**DIRECTIONS:** Return the whole listing, line for line, without the pictures in it.

**SOURCE DATA:**

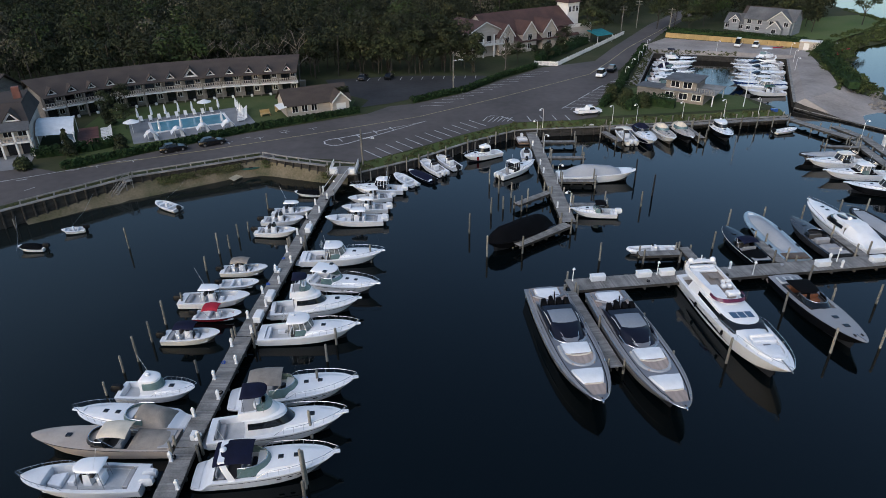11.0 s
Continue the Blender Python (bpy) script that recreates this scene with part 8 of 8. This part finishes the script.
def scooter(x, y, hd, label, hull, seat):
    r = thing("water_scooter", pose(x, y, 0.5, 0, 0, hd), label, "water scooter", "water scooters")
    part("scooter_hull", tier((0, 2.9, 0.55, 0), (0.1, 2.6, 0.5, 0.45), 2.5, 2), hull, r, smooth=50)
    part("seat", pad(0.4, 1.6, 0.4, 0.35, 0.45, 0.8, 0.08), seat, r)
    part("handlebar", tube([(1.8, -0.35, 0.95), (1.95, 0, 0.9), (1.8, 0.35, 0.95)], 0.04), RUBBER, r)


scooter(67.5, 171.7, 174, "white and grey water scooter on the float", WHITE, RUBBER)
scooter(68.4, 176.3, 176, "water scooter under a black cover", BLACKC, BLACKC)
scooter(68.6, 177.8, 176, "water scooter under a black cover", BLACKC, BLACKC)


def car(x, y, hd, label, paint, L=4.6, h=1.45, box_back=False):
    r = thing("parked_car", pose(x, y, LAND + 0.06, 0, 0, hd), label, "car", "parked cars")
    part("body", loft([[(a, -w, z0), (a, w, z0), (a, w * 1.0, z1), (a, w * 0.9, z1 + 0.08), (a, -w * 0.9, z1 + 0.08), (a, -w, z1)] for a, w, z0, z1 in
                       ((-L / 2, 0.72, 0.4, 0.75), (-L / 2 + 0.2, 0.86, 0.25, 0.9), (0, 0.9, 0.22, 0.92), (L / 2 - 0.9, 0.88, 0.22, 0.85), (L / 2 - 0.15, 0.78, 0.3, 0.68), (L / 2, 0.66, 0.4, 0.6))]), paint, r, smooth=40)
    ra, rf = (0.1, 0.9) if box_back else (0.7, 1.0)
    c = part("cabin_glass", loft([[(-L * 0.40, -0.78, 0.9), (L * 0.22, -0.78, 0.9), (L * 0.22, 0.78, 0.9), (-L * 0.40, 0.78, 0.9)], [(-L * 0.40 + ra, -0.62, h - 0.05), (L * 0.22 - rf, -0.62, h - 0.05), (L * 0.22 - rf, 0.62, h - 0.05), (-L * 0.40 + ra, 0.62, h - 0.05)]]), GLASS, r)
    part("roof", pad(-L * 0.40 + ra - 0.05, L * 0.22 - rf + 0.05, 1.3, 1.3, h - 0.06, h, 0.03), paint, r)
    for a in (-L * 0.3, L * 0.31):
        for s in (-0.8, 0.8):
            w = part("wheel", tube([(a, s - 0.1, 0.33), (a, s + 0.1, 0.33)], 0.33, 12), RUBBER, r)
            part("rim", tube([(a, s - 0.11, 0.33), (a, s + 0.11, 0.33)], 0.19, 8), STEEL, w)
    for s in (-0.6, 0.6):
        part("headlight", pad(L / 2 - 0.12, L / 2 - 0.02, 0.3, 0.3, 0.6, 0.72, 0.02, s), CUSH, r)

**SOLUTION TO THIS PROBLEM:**
11.0 s
Continue the Blender Python (bpy) script that recreates this scene with part 8 of 8. This part finishes the script.
def scooter(x, y, hd, label, hull, seat):
    r = thing("water_scooter", pose(x, y, 0.5, 0, 0, hd), label, "water scooter", "water scooters")
    part("scooter_hull", tier((0, 2.9, 0.55, 0), (0.1, 2.6, 0.5, 0.45), 2.5, 2), hull, r, smooth=50)
    part("seat", pad(0.4, 1.6, 0.4, 0.35, 0.45, 0.8, 0.08), seat, r)
    part("handlebar", tube([(1.8, -0.35, 0.95), (1.95, 0, 0.9), (1.8, 0.35, 0.95)], 0.04), RUBBER, r)


scooter(67.5, 171.7, 174, "white and grey water scooter on the float", WHITE, RUBBER)
scooter(68.4, 176.3, 176, "water scooter under a black cover", BLACKC, BLACKC)
scooter(68.6, 177.8, 176, "water scooter under a black cover", BLACKC, BLACKC)


def car(x, y, hd, label, paint, L=4.6, h=1.45, box_back=False):
    r = thing("parked_car", pose(x, y, LAND + 0.06, 0, 0, hd), label, "car", "parked cars")
    part("body", loft([[(a, -w, z0), (a, w, z0), (a, w * 1.0, z1), (a, w * 0.9, z1 + 0.08), (a, -w * 0.9, z1 + 0.08), (a, -w, z1)] for a, w, z0, z1 in
                       ((-L / 2, 0.72, 0.4, 0.75), (-L / 2 + 0.2, 0.86, 0.25, 0.9), (0, 0.9, 0.22, 0.92), (L / 2 - 0.9, 0.88, 0.22, 0.85), (L / 2 - 0.15, 0.78, 0.3, 0.68), (L / 2, 0.66, 0.4, 0.6))]), paint, r, smooth=40)
    ra, rf = (0.1, 0.9) if box_back else (0.7, 1.0)
    c = part("cabin_glass", loft([[(-L * 0.40, -0.78, 0.9), (L * 0.22, -0.78, 0.9), (L * 0.22, 0.78, 0.9), (-L * 0.40, 0.78, 0.9)], [(-L * 0.40 + ra, -0.62, h - 0.05), (L * 0.22 - rf, -0.62, h - 0.05), (L * 0.22 - rf, 0.62, h - 0.05), (-L * 0.40 + ra, 0.62, h - 0.05)]]), GLASS, r)
    part("roof", pad(-L * 0.40 + ra - 0.05, L * 0.22 - rf + 0.05, 1.3, 1.3, h - 0.06, h, 0.03), paint, r)
    for a in (-L * 0.3, L * 0.31):
        for s in (-0.8, 0.8):
            w = part("wheel", tube([(a, s - 0.1, 0.33), (a, s + 0.1, 0.33)], 0.33, 12), RUBBER, r)
            part("rim", tube([(a, s - 0.11, 0.33), (a, s + 0.11, 0.33)], 0.19, 8), STEEL, w)
    for s in (-0.6, 0.6):
        part("headlight", pad(L / 2 - 0.12, L / 2 - 0.02, 0.3, 0.3, 0.6, 0.72, 0.02, s), CUSH, r)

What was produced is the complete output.